Students, teachers make case for BPS social studies, history classes
Secondgrader Quinn Bowles made the case for maintaining funding for history instruction in the Boston Public Schools.
“We need to know what happened in the past so we don’t make the same mistakes again,” he said, testifying during a hearing in the City Council’s Ianella Chamber.
Budgetary constraints and the pressure schools face to raise students’ scores on math and English language arts MCAS tests have whittled down history and social studies instruction at Boston middle and high schools. Students and teachers testified on the importance of history during the hearing.
“We frequently talk about the achievement gap between students of color and their white peers, or between students in urban and suburban schools, as a matter of ELA and math scores,” said Neema Avashia, a John W. McCormack Middle School civics teacher. “But what we leave out of the conversation are the gaps in social and cultural capital that occur for our students because their education has been narrowed down to the tested subjects, leaving no room for the kind of capital that comes from learning art, history, civics and music.”
Donnie Tran, assistant superintendent of professional learning, stressed that there will not be cuts among the three staff members who support history and social studies in the district’s central office. Jackson said the staff’s $90,000 budget was small, given their mission of developing curricula for history and social studies.
“I’m taken aback by how small it is,” he said. “A budget is a values statement, and there’s not a lot there.”
Few are certified
Tran told the councilors that 60 percent of the instructors teaching history and social studies are not certified to teach in those subject areas. Jackson said he is concerned about the lack of certification.
Many teachers who testified said history and social studies positions have been cut over the years as their schools’ budgets face more and more strain. While in past years the school department expanded social studies and added civics courses, those gains have been reversed in recent years.

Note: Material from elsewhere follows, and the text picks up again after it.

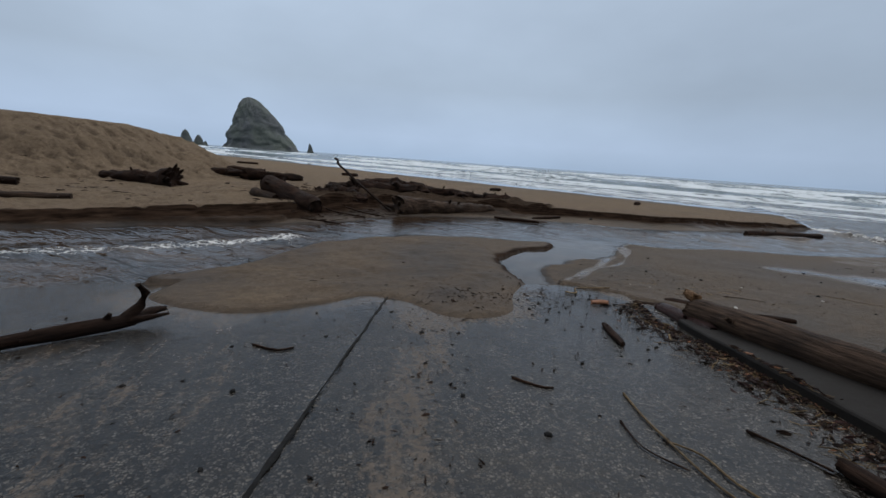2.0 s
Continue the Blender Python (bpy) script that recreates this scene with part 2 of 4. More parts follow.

“In a majority people-of-color city, it’s a travesty that we have only one teacher of African American history,” said Jessica Tang, a former teacher and current Boston Teachers Union organizer.
Lena Papagiannis, a history teacher at the John D. O’Bryant school, said the prospect of cuts to history may be dissuading teachers from obtaining certification.
“Why would teachers invest in training and professional development if they think their position will be cut next year?” she said.
The budget hearing, the first of several scheduled by the council’s Education Committee, gave the teachers and students a chance to make the case for preserving history and social studies classes.
City councilors Tito Jackson, Sal LaMattina, Anissa Essaibi George, Andrea Campbell and Ayanna Pressley questioned them about the department’s commitment to the disciplines and expressed their support.
“It’s because of history and social studies — because of what I learned — that I’m here today,” LaMattina said.
While it’s unclear what may be cut this year, many teachers said they feared a long-term trend of cuts could eliminate history and social studies altogether.
“If we don’t take action, there is going to be a generation of young people who lack the historical understandings and critical thinking skills that underpin effective advocacy, and serve as the foundation for continued progress towards a more just and equitable society,” Avashia said.